==== GIVEN ENTRIES ====

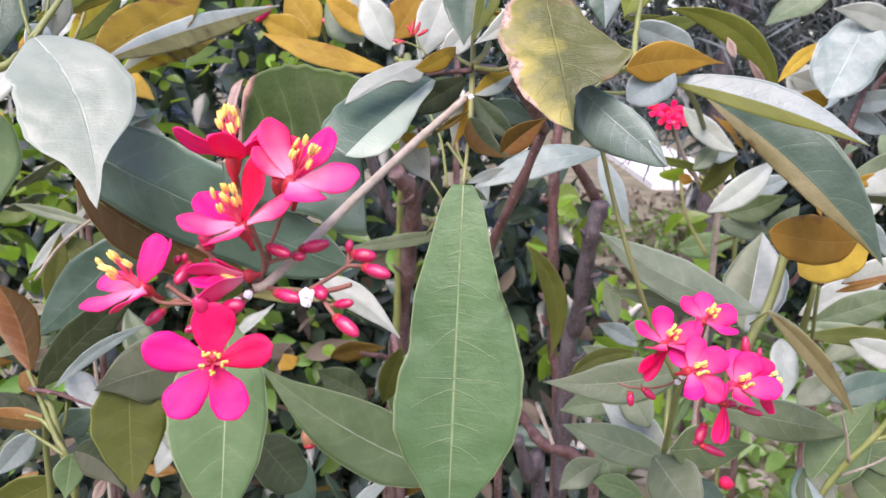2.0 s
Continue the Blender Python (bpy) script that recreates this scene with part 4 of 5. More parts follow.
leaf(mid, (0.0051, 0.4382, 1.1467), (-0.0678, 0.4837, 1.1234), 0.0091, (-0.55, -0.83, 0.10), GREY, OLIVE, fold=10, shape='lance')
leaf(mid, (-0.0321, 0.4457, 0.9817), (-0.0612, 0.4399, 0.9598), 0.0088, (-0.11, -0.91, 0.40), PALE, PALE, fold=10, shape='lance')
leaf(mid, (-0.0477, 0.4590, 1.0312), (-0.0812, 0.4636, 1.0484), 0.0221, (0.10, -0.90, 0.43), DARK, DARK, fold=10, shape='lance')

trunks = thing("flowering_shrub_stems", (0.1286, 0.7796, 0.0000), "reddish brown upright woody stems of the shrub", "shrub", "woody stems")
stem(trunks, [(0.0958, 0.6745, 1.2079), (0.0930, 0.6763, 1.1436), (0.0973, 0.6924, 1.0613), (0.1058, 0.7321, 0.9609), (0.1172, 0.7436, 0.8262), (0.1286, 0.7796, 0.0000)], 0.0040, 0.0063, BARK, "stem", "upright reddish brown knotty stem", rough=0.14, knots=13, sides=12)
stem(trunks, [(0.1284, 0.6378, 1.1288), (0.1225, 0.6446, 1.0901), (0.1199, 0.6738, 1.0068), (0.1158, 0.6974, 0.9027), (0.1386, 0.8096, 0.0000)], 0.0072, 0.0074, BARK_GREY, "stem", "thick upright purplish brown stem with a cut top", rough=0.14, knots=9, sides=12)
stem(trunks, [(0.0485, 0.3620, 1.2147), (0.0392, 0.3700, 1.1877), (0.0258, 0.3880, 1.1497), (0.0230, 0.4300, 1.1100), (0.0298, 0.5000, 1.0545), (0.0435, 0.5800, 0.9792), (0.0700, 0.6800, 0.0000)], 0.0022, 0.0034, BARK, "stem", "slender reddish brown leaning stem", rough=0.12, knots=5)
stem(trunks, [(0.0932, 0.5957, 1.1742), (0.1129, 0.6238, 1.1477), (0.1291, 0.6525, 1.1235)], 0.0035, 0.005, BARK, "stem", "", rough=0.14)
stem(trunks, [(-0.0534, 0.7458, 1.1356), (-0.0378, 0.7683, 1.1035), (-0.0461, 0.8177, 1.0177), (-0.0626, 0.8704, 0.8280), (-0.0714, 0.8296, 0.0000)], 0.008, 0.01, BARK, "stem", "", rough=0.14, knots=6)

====
==== GIVEN ENTRIES ====

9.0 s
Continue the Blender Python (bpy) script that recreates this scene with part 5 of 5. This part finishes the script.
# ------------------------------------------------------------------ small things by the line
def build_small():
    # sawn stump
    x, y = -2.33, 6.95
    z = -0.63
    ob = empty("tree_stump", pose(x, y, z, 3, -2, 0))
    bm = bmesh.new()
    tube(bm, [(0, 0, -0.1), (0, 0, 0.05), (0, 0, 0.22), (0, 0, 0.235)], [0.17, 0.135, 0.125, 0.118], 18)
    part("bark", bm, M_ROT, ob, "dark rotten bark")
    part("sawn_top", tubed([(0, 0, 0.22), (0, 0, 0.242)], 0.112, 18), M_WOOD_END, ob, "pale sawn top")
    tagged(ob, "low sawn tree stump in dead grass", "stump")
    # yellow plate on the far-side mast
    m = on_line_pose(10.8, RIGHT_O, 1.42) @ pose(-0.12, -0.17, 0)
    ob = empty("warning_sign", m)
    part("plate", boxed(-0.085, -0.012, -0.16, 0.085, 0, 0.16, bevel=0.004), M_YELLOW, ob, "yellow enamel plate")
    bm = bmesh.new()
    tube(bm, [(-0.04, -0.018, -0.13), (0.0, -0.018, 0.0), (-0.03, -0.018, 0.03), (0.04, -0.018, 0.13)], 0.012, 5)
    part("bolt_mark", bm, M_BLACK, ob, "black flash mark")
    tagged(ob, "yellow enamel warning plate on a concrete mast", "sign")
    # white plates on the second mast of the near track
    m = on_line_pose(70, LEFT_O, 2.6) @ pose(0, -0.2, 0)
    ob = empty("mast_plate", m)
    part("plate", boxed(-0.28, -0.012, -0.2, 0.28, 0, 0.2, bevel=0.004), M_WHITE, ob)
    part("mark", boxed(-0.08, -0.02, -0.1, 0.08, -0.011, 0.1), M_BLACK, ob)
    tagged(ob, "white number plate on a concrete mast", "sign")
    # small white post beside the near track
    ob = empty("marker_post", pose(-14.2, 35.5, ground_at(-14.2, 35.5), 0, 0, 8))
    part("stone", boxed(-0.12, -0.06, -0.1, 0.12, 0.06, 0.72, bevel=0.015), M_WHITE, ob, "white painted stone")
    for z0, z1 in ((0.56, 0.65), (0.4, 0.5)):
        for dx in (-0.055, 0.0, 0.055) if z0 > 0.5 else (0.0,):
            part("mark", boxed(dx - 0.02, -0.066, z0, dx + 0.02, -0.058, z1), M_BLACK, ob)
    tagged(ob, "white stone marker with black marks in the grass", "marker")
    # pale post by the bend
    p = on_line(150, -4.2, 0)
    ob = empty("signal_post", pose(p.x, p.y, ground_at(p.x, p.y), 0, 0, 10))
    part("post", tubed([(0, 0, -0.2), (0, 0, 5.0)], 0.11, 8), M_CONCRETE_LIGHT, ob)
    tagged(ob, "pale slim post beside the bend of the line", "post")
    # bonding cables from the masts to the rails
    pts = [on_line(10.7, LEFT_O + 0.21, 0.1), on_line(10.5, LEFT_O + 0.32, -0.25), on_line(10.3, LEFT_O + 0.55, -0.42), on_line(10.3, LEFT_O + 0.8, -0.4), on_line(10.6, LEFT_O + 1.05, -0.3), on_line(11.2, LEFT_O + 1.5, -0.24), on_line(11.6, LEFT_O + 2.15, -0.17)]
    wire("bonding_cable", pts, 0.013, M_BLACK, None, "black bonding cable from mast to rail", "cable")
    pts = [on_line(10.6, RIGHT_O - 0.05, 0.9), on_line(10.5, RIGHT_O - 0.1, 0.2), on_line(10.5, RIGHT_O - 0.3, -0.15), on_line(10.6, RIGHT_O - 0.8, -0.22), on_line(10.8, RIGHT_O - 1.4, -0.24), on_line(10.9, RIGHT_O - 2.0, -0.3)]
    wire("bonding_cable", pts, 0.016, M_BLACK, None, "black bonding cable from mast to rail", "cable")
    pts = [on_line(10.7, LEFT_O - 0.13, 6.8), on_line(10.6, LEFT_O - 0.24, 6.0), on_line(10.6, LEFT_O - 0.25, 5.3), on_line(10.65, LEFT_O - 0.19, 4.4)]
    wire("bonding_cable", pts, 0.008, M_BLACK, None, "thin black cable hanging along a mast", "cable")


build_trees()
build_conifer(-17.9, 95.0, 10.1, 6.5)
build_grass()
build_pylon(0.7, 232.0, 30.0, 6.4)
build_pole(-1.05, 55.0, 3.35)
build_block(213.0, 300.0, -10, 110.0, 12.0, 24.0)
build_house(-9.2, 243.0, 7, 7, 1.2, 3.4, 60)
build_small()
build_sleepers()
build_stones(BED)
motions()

====

TO DO ▸
Your task is to give again the lines from the one containing "More parts follow." to the one containing "DARK, fold=10, shape='lance')", both lines included, exactly and without anything added.

OUTPUT OF THE EXERCISE ▸
Continue the Blender Python (bpy) script that recreates this scene with part 4 of 5. More parts follow.
leaf(mid, (0.0051, 0.4382, 1.1467), (-0.0678, 0.4837, 1.1234), 0.0091, (-0.55, -0.83, 0.10), GREY, OLIVE, fold=10, shape='lance')
leaf(mid, (-0.0321, 0.4457, 0.9817), (-0.0612, 0.4399, 0.9598), 0.0088, (-0.11, -0.91, 0.40), PALE, PALE, fold=10, shape='lance')
leaf(mid, (-0.0477, 0.4590, 1.0312), (-0.0812, 0.4636, 1.0484), 0.0221, (0.10, -0.90, 0.43), DARK, DARK, fold=10, shape='lance')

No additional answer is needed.